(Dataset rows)
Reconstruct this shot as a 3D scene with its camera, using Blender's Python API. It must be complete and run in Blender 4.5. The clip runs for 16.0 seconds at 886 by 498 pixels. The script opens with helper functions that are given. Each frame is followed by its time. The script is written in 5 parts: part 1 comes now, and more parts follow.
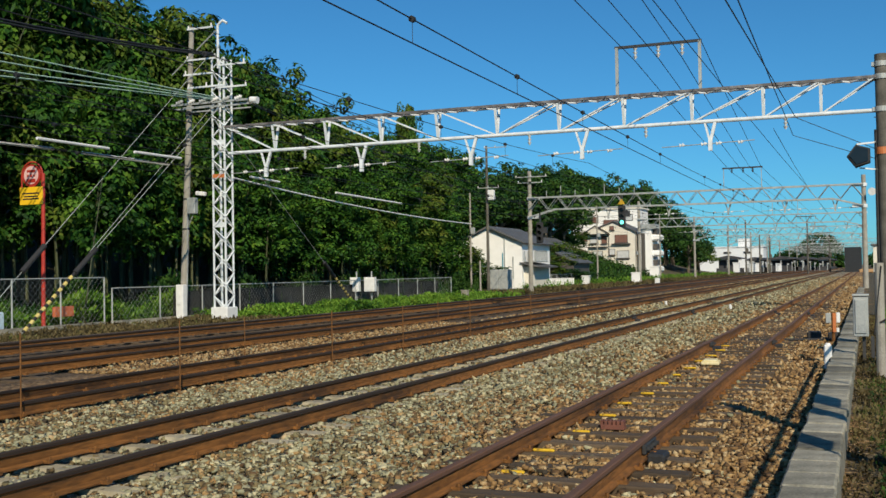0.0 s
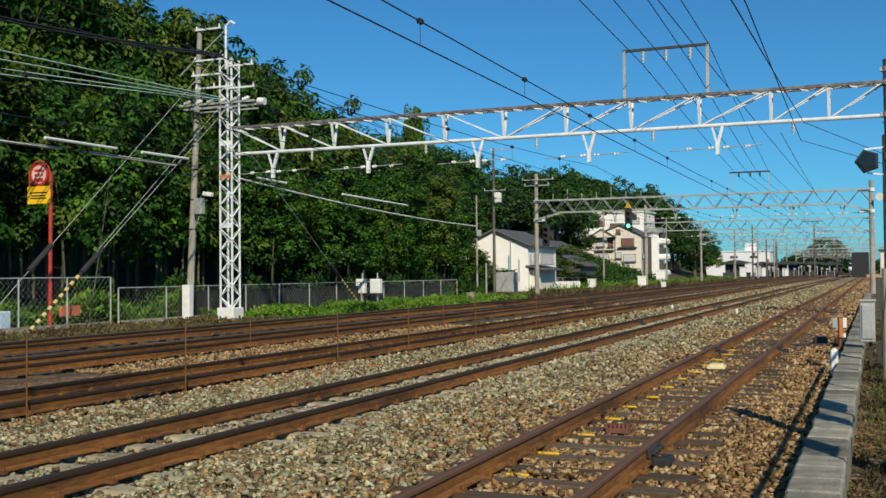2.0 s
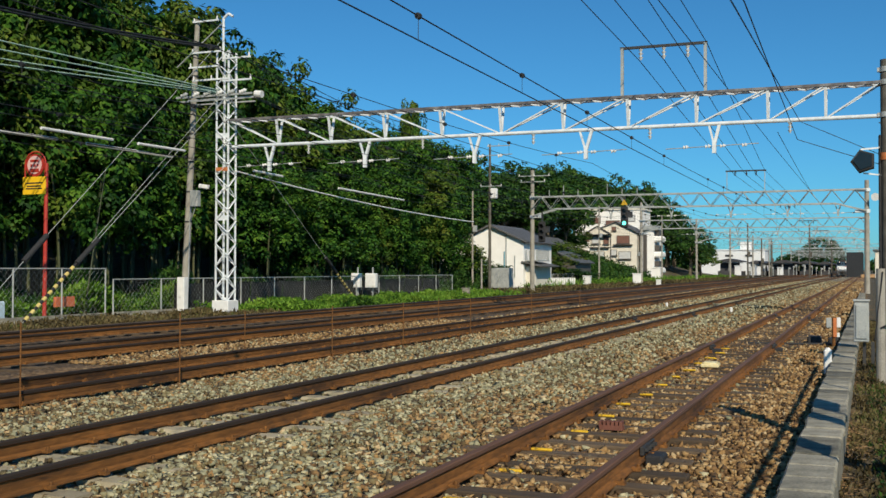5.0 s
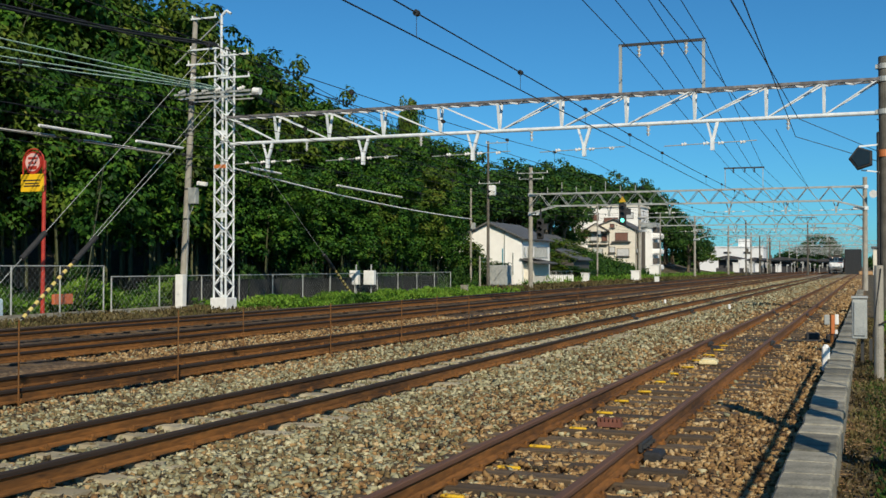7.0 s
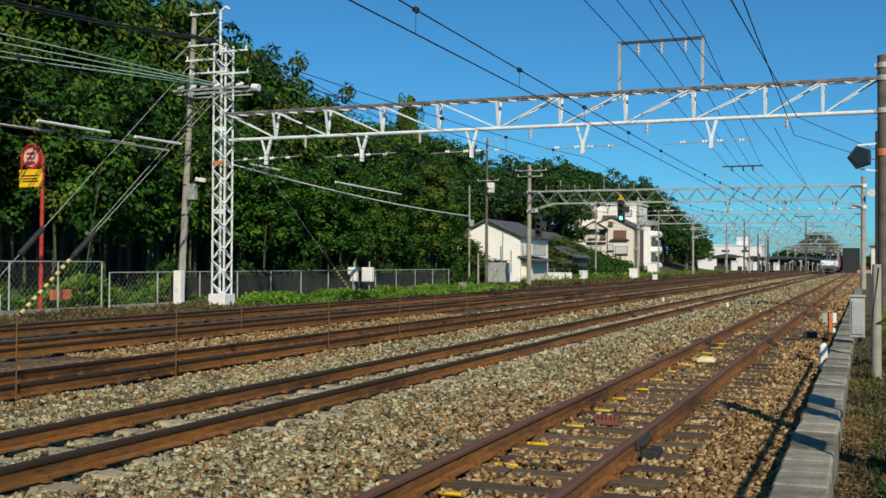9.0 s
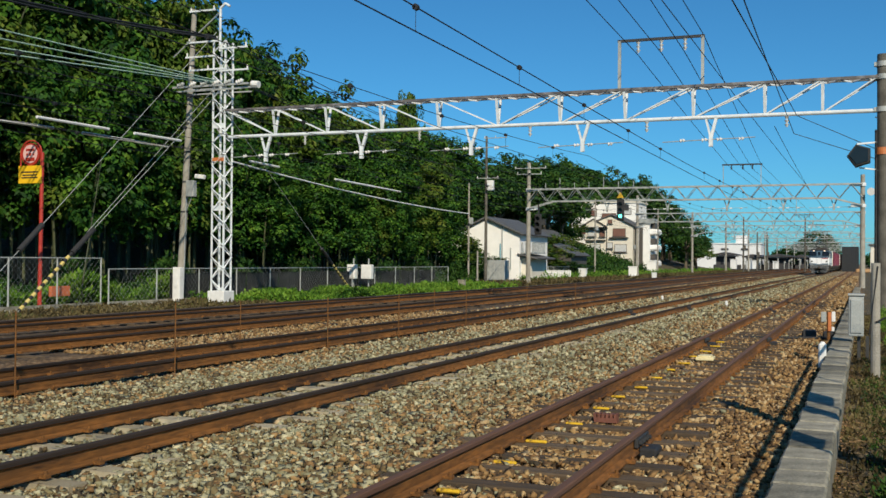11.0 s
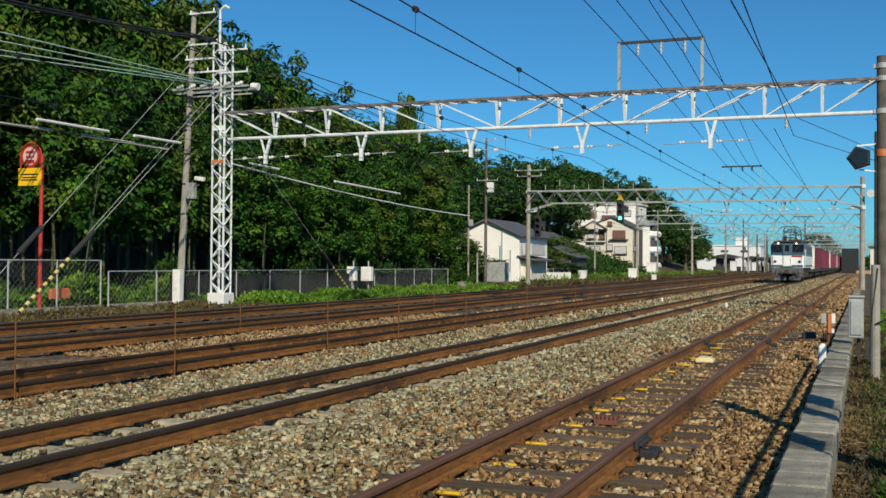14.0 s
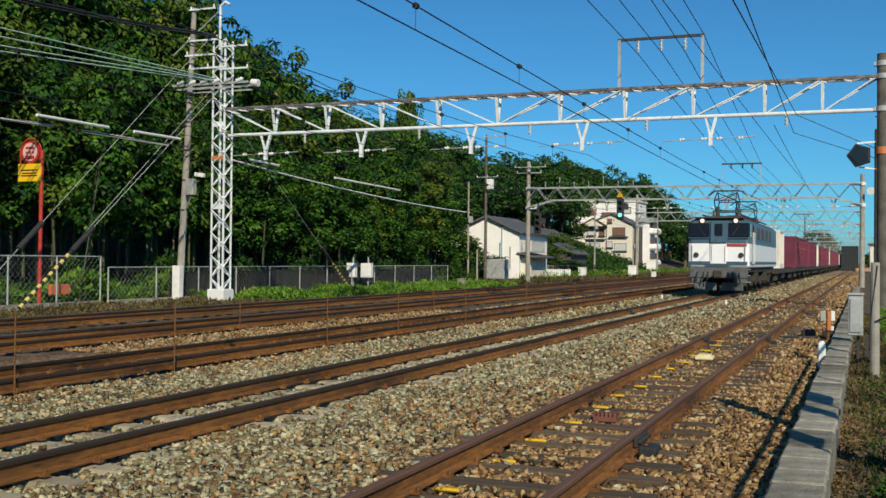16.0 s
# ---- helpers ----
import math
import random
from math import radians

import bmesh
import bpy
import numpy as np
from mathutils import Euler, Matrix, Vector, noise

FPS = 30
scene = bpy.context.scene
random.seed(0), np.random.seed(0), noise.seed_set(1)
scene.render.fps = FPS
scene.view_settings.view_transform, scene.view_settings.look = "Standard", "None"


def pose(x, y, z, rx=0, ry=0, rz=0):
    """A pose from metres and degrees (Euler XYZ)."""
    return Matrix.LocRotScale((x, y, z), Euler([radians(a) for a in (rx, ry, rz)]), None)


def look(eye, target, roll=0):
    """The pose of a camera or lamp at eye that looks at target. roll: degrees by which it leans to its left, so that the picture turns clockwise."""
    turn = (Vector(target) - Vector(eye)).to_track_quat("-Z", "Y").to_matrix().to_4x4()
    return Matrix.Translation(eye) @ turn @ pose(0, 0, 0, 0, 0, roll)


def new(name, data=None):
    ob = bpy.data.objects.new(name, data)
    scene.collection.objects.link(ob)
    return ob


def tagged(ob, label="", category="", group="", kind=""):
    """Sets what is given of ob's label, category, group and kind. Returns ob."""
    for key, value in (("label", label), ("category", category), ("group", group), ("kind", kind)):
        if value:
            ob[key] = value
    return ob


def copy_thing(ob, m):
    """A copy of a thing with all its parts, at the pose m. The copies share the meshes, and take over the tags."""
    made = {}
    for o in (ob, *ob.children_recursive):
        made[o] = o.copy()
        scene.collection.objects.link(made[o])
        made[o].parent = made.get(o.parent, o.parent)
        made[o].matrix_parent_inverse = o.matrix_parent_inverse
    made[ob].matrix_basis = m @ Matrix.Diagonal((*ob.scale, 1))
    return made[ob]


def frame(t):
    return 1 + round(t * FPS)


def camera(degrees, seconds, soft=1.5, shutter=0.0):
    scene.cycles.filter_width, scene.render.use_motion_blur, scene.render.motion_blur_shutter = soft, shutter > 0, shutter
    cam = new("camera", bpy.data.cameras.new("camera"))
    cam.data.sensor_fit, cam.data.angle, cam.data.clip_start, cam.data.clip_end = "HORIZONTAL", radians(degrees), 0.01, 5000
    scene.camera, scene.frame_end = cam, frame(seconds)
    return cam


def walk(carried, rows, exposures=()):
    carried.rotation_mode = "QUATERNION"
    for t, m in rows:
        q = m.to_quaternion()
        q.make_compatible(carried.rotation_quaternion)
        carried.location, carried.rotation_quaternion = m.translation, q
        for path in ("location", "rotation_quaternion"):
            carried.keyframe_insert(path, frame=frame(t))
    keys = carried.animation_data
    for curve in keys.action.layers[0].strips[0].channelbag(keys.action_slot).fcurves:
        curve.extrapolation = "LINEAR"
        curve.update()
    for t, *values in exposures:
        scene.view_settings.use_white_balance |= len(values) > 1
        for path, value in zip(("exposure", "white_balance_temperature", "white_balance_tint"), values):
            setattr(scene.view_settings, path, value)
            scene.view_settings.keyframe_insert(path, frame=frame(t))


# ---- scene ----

...

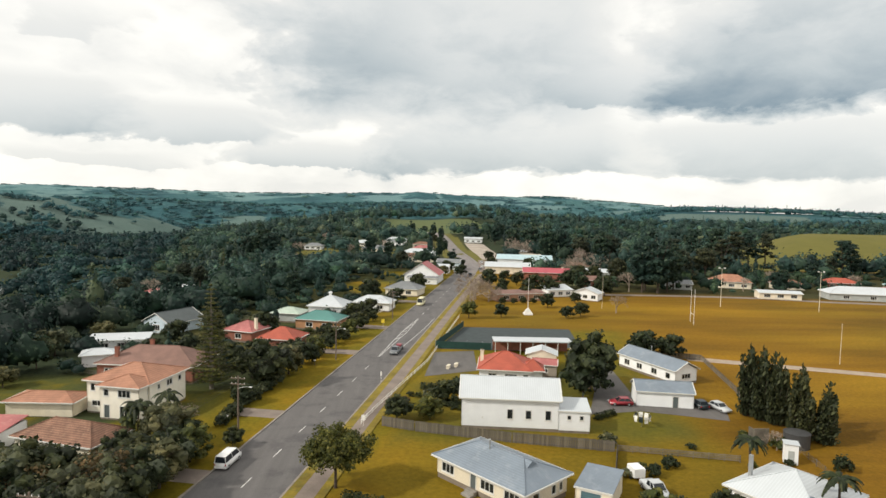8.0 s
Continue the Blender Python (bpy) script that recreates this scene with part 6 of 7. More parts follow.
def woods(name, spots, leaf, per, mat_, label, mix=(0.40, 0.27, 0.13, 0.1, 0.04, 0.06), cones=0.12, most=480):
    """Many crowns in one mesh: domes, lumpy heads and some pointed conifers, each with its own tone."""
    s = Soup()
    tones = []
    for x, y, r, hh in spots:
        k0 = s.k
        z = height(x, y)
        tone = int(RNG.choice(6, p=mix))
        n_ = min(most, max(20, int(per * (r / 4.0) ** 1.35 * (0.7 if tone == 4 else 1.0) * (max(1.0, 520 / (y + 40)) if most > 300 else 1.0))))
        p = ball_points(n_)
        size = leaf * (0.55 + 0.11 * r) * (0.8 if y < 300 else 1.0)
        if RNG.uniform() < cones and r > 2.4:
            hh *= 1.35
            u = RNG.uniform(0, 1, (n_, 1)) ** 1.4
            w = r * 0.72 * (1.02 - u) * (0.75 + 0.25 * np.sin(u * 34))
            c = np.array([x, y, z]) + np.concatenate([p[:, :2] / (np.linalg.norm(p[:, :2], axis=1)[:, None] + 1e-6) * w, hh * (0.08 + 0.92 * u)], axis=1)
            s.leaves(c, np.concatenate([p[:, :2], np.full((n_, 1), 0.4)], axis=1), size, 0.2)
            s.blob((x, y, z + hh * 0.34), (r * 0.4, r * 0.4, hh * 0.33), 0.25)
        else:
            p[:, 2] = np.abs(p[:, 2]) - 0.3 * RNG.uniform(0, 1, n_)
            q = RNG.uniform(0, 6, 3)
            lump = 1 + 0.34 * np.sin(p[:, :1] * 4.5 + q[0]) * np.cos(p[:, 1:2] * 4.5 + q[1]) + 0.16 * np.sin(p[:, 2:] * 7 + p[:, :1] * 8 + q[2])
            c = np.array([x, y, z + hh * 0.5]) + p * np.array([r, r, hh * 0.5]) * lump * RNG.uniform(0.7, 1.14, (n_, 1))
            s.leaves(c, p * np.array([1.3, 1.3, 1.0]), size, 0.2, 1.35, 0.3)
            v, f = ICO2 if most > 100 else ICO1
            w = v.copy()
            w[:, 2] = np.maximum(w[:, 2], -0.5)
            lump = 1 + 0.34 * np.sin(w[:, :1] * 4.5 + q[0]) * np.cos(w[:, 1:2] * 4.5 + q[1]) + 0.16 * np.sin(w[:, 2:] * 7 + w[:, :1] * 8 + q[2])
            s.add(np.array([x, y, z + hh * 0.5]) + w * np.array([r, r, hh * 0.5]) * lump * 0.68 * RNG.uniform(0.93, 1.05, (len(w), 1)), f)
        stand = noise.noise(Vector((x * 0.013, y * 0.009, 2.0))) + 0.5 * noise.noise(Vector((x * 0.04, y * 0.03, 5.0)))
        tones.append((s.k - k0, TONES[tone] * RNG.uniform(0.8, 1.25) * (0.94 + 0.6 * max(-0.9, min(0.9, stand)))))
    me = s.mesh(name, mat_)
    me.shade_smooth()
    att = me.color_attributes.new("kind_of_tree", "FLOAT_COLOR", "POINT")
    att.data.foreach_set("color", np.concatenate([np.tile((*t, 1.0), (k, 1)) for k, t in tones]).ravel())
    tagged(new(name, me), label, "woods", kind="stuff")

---

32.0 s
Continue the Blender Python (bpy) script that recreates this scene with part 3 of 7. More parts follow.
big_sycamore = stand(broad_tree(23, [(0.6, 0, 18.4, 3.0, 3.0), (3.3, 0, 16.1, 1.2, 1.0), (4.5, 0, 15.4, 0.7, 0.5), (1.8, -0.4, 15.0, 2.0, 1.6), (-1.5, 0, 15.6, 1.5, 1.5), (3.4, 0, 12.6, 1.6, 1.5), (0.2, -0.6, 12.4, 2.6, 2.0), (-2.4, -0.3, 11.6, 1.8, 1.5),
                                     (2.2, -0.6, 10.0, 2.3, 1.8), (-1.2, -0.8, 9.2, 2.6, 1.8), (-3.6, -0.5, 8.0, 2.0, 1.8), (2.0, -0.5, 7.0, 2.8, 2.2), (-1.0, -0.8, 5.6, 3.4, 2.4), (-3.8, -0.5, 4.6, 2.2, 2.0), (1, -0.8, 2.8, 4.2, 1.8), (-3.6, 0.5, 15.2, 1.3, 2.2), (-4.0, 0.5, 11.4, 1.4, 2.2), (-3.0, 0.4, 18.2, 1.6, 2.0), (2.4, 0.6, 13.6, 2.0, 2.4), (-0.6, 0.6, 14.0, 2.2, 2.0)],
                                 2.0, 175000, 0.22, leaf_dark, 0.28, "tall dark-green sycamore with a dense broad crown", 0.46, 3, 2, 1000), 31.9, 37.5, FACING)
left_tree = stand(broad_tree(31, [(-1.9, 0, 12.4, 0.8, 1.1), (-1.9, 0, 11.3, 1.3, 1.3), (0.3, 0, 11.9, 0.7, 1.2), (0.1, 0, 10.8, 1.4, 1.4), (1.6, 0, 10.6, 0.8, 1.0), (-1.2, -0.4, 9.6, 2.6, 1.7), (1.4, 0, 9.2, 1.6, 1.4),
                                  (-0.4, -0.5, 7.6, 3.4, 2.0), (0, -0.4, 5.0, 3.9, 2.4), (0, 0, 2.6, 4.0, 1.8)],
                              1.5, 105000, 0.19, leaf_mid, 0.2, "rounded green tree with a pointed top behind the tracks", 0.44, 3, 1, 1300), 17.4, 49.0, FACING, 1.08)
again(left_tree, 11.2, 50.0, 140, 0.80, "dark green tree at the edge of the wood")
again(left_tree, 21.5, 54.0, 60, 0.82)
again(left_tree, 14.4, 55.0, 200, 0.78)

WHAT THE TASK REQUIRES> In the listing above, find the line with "# ---- helpers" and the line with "of a camera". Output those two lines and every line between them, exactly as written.

THE ANSWER>
# ---- helpers ----
import math
import random
from math import radians

import bmesh
import bpy
import numpy as np
from mathutils import Euler, Matrix, Vector, noise

FPS = 30
scene = bpy.context.scene
random.seed(0), np.random.seed(0), noise.seed_set(1)
scene.render.fps = FPS
scene.view_settings.view_transform, scene.view_settings.look = "Standard", "None"


def pose(x, y, z, rx=0, ry=0, rz=0):
    """A pose from metres and degrees (Euler XYZ)."""
    return Matrix.LocRotScale((x, y, z), Euler([radians(a) for a in (rx, ry, rz)]), None)


def look(eye, target, roll=0):
    """The pose of a camera or lamp at eye that looks at target. roll: degrees by which it leans to its left, so that the picture turns clockwise."""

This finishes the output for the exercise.